Scott Karp of Publishing 2.0 completely disagrees with Jeff Jarvis and everyone (and there were lots of everyones) saying that Tom Glocer has fooled them into thinking he is on their side. Mr. Karp points out, rightfully I think that Glocer’s points are a formula for more of the same–old media as it already exists. Perpetuating the entrenchment, that’s he calls it. Scott Karp is 100% right.

Scott Karp goes on to add that blogging has two out of three parts–Media+Web longing for a economic paradigm that includes Advertising/Audience. He’s upfront about not knowing how to build the rest of this economic model, but again he’s right. This is the key to where things need to go.

At the same time this conversation was going on, a man I like to think of as a friend was writing this.

Part of what makes the blogsophere such a perplexing challenge for mainstream media is this: it is not easily amenable to analysis using standard strategic management theories and analytical frameworks. Consider, for example, the problems that arise when one uses the most widely taught strategic management framework, Michael Porter’s Five Forces, to get a handle on the competitive threat posed by blogs. . . . that the determinants of profitability in an industry are explained by five “forces”- the power of suppliers; the power of buyers; barriers to entry; the degree of rivalry among incumbents; and the presence of substitutes.

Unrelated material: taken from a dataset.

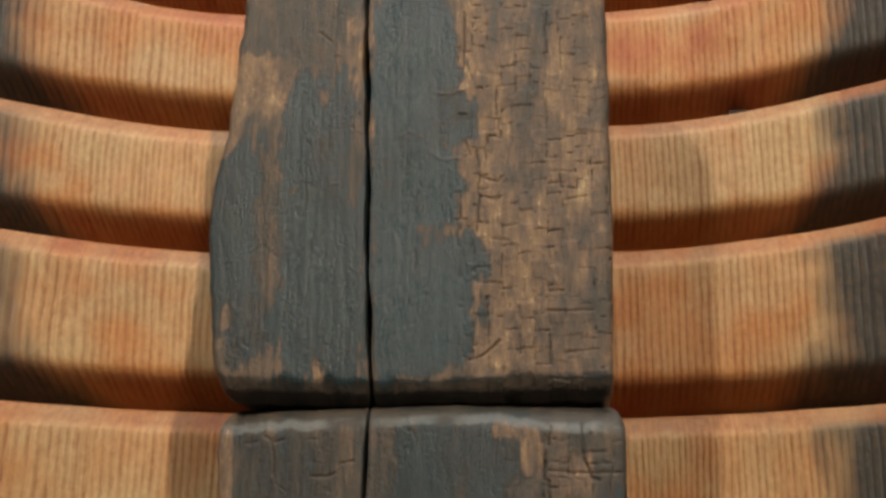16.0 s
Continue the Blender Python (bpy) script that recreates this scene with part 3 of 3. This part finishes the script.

When I say that blogs are perplexing, it is not just because they don’t fit neatly into any one of those five classes of determinants. The real problem, as I see it, is that they fit into all of them, at the same time. Blogs are new entrant, substitute, complement, and rival. They offset much of the power the MSM has traditionally had over its both buyers and its suppliers. Were blogs just any one of these things, they could be easily be squashed, co-opted, or marginalized. But they are not. Incumbent firms don’t see challenges and challengers like this everyday.
–David Starling, The Business of America is America

All of those people I read following the links on all of those blogs. Most of them weren’t doing more than passing on what had been said. . . . Two people brought something startling new to the conversation–Scott Karp and David Starling–they’re on opposite sides of the world and weren’t even responding to the same thing.

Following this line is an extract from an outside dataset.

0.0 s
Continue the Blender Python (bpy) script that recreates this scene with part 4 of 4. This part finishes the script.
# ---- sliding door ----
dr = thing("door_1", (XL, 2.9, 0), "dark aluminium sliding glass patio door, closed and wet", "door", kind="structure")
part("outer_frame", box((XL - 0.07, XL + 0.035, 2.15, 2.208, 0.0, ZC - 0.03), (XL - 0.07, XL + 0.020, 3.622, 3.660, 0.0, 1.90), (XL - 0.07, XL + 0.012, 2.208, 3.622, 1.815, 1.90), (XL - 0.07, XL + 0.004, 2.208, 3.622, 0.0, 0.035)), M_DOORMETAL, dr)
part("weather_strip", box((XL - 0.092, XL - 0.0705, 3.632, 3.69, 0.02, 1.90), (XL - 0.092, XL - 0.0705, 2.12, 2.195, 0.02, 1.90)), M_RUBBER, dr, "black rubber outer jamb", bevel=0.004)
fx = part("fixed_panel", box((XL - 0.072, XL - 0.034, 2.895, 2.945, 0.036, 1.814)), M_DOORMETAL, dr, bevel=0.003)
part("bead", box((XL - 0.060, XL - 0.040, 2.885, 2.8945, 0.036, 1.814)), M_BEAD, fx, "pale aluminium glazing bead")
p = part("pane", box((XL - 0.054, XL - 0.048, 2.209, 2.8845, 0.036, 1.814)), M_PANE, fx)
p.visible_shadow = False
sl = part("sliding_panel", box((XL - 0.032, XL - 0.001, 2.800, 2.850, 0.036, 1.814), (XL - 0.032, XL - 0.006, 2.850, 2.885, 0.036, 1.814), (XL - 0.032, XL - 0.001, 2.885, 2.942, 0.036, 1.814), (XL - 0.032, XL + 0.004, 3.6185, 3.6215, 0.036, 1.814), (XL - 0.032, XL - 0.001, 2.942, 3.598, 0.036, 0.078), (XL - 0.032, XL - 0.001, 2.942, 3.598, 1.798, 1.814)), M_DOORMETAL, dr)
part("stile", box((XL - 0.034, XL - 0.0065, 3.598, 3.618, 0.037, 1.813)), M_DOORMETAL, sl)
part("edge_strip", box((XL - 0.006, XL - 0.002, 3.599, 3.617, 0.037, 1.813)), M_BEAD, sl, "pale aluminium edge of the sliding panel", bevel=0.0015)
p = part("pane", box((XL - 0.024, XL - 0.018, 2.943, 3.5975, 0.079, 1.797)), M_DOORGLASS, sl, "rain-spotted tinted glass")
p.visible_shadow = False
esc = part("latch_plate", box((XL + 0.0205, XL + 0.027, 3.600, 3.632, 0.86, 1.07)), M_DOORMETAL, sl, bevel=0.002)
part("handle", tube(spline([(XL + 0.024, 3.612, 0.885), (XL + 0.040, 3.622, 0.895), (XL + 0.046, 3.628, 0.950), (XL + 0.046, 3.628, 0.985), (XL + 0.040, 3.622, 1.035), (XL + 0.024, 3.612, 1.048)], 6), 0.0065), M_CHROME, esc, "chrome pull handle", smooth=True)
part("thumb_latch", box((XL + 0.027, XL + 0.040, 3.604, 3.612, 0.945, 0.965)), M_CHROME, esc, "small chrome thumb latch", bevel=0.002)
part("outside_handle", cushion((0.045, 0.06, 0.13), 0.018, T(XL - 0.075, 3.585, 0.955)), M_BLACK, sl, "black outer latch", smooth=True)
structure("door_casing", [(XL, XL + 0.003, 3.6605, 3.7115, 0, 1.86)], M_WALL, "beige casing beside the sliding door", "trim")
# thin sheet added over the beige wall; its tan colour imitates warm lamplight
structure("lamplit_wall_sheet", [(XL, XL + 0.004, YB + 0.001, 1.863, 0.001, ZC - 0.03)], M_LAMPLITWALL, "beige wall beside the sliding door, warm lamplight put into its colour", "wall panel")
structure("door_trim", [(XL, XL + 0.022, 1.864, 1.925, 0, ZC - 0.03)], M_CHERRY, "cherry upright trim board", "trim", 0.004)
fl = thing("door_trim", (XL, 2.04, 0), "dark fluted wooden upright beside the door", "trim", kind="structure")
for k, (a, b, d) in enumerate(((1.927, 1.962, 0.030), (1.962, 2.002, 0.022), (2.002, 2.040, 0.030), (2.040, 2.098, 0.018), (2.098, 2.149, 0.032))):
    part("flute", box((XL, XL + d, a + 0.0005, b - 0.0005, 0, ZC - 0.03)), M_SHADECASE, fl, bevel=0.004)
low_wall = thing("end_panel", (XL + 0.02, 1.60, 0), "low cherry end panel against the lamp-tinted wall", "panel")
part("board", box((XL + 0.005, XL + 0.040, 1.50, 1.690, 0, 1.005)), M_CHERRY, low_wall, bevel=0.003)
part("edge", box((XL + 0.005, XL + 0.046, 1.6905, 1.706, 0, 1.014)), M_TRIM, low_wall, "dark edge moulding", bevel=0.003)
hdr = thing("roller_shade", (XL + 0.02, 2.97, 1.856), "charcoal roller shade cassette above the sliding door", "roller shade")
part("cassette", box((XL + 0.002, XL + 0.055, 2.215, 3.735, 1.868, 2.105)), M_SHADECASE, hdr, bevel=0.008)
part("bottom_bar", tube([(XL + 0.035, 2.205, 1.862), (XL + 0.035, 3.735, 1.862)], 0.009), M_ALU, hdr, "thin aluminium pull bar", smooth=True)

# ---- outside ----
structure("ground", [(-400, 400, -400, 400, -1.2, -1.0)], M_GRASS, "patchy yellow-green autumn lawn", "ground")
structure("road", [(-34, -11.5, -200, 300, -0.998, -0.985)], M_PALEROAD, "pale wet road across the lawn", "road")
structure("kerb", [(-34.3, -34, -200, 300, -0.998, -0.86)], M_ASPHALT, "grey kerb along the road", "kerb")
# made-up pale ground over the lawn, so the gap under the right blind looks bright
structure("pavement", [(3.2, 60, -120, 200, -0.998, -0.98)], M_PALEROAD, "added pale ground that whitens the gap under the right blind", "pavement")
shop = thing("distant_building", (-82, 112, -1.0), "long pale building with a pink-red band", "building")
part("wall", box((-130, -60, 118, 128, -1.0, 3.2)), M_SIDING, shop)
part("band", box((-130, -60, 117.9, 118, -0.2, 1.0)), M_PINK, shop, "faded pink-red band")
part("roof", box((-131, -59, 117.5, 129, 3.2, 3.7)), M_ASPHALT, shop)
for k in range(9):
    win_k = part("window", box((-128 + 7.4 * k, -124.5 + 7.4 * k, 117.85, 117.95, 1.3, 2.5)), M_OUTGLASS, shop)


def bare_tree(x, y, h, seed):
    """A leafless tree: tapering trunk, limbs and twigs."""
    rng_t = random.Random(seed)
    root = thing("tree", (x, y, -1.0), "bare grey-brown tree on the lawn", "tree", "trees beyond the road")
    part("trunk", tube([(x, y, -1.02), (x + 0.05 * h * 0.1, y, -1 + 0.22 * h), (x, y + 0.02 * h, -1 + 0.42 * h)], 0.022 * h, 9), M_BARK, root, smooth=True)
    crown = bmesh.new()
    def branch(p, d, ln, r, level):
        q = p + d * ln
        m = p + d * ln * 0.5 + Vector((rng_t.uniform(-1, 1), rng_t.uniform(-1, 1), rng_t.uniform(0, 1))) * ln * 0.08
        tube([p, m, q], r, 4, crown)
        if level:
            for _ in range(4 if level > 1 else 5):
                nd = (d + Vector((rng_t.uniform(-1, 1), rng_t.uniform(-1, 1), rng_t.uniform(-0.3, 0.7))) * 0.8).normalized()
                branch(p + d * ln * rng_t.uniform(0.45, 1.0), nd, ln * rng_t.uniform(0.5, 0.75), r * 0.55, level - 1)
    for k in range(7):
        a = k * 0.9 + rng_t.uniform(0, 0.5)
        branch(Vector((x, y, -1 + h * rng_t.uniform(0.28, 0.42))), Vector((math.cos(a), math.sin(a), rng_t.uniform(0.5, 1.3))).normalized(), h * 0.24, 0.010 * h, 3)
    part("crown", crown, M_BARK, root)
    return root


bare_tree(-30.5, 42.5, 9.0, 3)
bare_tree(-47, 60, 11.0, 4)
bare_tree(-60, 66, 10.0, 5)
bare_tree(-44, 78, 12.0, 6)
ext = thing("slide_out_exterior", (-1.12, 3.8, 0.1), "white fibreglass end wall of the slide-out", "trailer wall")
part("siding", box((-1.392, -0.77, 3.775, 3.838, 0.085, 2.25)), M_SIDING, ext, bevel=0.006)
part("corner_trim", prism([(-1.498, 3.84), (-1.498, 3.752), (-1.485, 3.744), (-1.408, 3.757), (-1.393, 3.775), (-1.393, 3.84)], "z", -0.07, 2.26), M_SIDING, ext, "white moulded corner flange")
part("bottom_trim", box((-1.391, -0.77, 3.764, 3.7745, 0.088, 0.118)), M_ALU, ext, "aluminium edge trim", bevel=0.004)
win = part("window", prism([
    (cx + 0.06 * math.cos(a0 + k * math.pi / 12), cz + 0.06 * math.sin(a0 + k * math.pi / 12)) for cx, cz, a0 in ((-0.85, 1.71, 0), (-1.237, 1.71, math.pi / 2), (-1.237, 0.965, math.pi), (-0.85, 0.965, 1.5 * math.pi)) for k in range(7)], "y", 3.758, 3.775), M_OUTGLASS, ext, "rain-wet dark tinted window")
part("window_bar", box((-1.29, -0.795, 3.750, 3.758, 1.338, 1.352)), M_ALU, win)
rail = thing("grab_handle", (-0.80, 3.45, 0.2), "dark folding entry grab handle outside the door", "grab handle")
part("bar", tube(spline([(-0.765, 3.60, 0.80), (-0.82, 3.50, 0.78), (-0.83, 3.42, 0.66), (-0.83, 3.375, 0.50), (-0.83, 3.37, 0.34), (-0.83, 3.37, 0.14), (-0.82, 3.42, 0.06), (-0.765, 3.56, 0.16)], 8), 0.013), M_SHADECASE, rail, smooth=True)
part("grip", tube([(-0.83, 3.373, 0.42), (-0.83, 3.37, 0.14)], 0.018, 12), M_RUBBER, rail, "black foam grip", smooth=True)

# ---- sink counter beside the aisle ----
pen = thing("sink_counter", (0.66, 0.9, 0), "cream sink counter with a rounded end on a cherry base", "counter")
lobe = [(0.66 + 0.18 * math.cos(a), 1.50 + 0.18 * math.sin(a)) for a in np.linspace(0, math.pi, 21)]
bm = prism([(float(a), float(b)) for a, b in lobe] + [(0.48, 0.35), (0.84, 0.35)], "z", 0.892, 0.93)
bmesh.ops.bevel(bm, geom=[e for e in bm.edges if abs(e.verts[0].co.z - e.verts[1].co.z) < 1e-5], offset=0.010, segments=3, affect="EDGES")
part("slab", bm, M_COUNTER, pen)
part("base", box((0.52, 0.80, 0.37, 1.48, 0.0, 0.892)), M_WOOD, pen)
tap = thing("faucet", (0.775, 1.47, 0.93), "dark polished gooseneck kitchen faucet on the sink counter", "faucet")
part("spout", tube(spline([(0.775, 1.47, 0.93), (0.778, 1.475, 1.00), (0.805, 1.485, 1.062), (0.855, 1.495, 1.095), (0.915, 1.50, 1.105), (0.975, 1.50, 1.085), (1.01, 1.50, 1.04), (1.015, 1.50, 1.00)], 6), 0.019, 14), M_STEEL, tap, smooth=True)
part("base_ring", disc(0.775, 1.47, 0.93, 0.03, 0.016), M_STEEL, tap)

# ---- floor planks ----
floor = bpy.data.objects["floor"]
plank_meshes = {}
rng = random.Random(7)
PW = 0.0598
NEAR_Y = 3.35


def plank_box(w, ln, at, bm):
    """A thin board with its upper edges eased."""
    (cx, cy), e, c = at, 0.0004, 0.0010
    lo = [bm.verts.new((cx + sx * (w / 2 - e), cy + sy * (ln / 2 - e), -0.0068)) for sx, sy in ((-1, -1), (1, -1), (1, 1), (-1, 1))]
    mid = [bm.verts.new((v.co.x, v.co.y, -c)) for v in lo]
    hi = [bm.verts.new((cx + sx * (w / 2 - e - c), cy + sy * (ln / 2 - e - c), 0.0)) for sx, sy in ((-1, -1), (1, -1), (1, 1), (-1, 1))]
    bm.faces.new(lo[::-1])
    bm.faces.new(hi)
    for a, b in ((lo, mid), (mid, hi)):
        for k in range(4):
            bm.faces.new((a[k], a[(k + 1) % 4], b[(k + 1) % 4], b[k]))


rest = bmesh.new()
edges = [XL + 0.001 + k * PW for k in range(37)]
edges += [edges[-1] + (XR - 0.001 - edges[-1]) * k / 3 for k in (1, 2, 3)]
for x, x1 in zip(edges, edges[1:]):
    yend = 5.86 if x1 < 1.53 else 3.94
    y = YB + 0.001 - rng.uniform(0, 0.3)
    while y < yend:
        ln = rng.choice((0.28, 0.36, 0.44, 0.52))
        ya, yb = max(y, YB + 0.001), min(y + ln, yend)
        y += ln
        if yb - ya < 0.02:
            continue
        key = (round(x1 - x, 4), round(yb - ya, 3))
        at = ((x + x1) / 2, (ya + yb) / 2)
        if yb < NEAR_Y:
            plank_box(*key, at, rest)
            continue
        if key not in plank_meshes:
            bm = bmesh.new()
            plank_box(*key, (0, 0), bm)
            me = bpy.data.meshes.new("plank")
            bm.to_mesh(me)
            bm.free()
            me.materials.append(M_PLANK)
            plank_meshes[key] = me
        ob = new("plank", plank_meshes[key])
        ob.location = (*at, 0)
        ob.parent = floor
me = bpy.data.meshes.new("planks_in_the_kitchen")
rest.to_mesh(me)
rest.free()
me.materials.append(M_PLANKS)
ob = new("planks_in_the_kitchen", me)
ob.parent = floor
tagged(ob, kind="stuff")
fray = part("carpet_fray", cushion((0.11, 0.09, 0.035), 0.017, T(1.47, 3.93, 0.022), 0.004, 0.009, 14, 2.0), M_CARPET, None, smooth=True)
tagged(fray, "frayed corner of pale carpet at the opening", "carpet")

Boy, do I wish I could be in a room with the two of them.

How did the rest of them miss what Glocer was saying? Is this another elephant standing in the room?

–ME “Liz” Strauss

Related articles:
Chicago Goes Wi-Fi . . . What Does that Mean to Business? Blogs Aren’t Mini-Websites. They’re Powerful Tools.
Blogs: The New Black in Corporate Communication


  1. says

    I’m involved with a publishing company right now, even they are unsure of the paper-publishing industry in the future.

    More and more, the power to write/publish/draw/filter content/etc. is being decentralized and given to the people. The ol’ days of the almighty publisher is about to end.

    To say that the old regime will edit and filter the good from the bad blogs is an elitist idea. Some books/blogs who were flunked by the major editors/publishers went on to sell millions. People have changing likes and dislikes–the old regime won’t be able to keep up with the changing pace. Some “bad blogs” (like mine) do garner some readership without the help of any publisher.

    With the right tools, anyone can be/do whatever they want in the internet. The tools that he wants to give has been available for download for years.

    I know you were also an editor/publisher once, but I’m glad you’re giving YOUR knowledge and experience for free.

    Thank you.

    “The world doesn’t need a gifted person, it needs a giving person.”

  2. says

    Hi taorist,
    Your insights are well said and hit the mark. The show just what Tom Glocer had all wrong. I don’t know why so many others didn’t see it.

    What the old media has right now is money (powe) and audience (more power), both come from what Scott Karp has pointed out as missing from the paradigm–the fact that we’ve not found a way to bring the Web/Message together in a form to reach the Audience in a way that attracts the advertisers . . . but it’s slowly happening–see Rocketboom.

    And everything online is exponential. It will happen WAY faster than the old media is prepared for, just as the new economy based on knowledge and cost-driven (rather than price-driven) has hit major corporations like GM.

    Your blog is a fine read, taorist. I wish you would no longer say sad things about it. Your readership will continue to grow because you offer something that the old media is starting to lose–authenticity as you become a stronger publisher, you will gain more of what they have . . . but what do they have to gain on you?


  3. says

    Great article Liz. The thing MSM don’t get,or more likely ignore, is the fact that in this new medium, the cream will find its own way to rise to the top. I don’t need an editor to decide for me what I want to read, I am quite capable to decide for myself, and so is everyone else. It does not matter if it is Music, Blogs, or TV, the barriers to entry have been removed, the content provider and the customer are now getting the resources to find each other. Old media does not run the show anymore, and they know it and thats what they have hard time dealing with.

  4. says

    Thanks Dave,
    I agree. Tom Glocer seems to think that you and I need him to helps us figure out what it is we need to read etc. I’m having trouble with that concept. I think that most people also would. If you think about it, it’s very close to the mindset that leads to people burning books.

    David Starling’s thinking was Peter Drucker good. Everyone of those MSM guys probably have their MBAs and had to read Peter Drucker in Business school. Maybe they should dust off their books.


  5. says

    hehe… and did you see the new motto that has just shown up over on Reuter’s web site?

    “Reuters.com – No Spin. No Agenda. Just the Facts. As they happen.”

    Speaks for itself, eh? Someone’s worried about their relevance, and it sure isn’t me :)

  6. says

    No Cary,
    I didn’t see that I’m going to have to go over and check that out. Certainly does speak for itself. eh? Seems like they know where Mr. Glocer went astray, even so many other folks bought what he had to say.

    Thanks so much for adding this to the conversation.


  7. says

    Oooooh! Liz finds my blog a “fine read”, can I use that as a testimonial for my blog? LOLZ!

    Seriously, the more one gives away power, the more one receives it. A paradox yes, but true.